# Information shown:
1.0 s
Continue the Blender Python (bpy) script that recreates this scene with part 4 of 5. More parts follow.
==
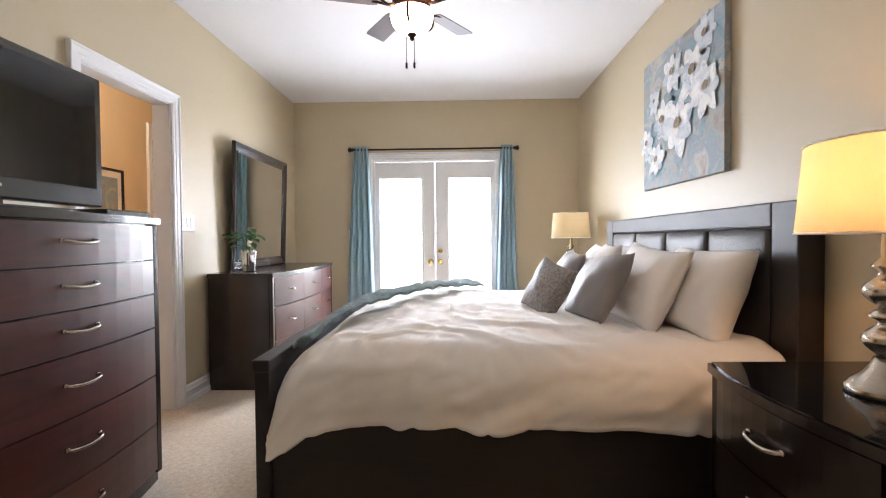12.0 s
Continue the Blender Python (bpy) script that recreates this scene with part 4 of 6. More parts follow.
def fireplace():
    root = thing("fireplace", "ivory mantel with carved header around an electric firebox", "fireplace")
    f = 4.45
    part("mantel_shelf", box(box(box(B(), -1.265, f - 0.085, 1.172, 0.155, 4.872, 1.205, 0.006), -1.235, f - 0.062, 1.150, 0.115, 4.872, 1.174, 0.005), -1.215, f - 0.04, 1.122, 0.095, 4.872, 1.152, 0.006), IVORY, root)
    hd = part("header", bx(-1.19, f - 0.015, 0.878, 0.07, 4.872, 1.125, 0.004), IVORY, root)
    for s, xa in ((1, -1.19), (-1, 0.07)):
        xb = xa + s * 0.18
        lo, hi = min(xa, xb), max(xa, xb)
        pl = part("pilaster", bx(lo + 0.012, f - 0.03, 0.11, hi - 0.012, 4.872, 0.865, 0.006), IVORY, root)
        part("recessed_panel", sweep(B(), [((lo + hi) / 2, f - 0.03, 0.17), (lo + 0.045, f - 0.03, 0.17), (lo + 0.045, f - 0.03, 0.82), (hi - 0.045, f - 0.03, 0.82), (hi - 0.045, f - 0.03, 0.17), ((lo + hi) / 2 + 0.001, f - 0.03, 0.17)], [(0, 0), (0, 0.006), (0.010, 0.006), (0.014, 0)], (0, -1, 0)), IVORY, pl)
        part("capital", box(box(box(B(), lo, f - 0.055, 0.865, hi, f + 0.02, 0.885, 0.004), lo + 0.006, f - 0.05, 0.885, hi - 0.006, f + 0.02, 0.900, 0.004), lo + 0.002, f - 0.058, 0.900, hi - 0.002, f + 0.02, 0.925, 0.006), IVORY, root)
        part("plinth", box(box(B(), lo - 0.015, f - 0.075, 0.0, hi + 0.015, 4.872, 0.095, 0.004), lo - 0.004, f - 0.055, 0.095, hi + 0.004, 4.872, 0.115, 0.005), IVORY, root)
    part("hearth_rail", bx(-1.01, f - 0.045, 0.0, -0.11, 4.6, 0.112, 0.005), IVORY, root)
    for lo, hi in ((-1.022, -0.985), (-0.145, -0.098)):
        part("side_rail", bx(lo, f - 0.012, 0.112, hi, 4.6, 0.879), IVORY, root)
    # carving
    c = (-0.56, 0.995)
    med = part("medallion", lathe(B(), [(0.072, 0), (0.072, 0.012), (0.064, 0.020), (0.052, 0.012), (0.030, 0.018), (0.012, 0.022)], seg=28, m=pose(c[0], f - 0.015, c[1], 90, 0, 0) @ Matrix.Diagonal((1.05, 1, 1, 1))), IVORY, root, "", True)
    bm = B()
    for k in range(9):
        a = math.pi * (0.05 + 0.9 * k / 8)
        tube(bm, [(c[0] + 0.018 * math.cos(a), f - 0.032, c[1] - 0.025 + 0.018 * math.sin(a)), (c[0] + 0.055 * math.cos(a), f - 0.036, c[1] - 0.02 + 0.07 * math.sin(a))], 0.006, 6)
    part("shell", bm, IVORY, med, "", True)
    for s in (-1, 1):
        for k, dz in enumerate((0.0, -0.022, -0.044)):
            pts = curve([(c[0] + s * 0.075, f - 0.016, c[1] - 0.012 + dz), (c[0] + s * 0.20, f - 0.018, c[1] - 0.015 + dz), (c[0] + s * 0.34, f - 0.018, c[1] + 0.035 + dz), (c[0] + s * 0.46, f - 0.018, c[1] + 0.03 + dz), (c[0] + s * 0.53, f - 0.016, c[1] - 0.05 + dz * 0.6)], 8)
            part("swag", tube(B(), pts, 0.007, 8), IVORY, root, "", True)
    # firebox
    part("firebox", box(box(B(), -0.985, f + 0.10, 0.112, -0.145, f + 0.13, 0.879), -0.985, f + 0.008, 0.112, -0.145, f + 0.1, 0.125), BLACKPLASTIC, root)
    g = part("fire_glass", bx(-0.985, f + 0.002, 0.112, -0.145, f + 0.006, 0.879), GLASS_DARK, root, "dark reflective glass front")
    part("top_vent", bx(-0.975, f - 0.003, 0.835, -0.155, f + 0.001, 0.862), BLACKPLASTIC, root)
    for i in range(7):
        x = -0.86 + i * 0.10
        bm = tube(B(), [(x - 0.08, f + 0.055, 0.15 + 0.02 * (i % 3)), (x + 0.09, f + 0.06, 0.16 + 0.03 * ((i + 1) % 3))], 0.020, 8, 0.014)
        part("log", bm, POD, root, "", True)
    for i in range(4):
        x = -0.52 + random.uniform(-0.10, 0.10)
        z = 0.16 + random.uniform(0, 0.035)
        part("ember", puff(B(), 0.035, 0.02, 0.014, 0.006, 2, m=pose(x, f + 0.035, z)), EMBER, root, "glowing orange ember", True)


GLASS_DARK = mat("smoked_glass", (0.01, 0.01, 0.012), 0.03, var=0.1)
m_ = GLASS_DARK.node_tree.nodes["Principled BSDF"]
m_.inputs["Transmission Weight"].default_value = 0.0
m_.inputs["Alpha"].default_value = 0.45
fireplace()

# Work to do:
Say how many lines include the word "that"; reply with the number alone.

# Expected output:
2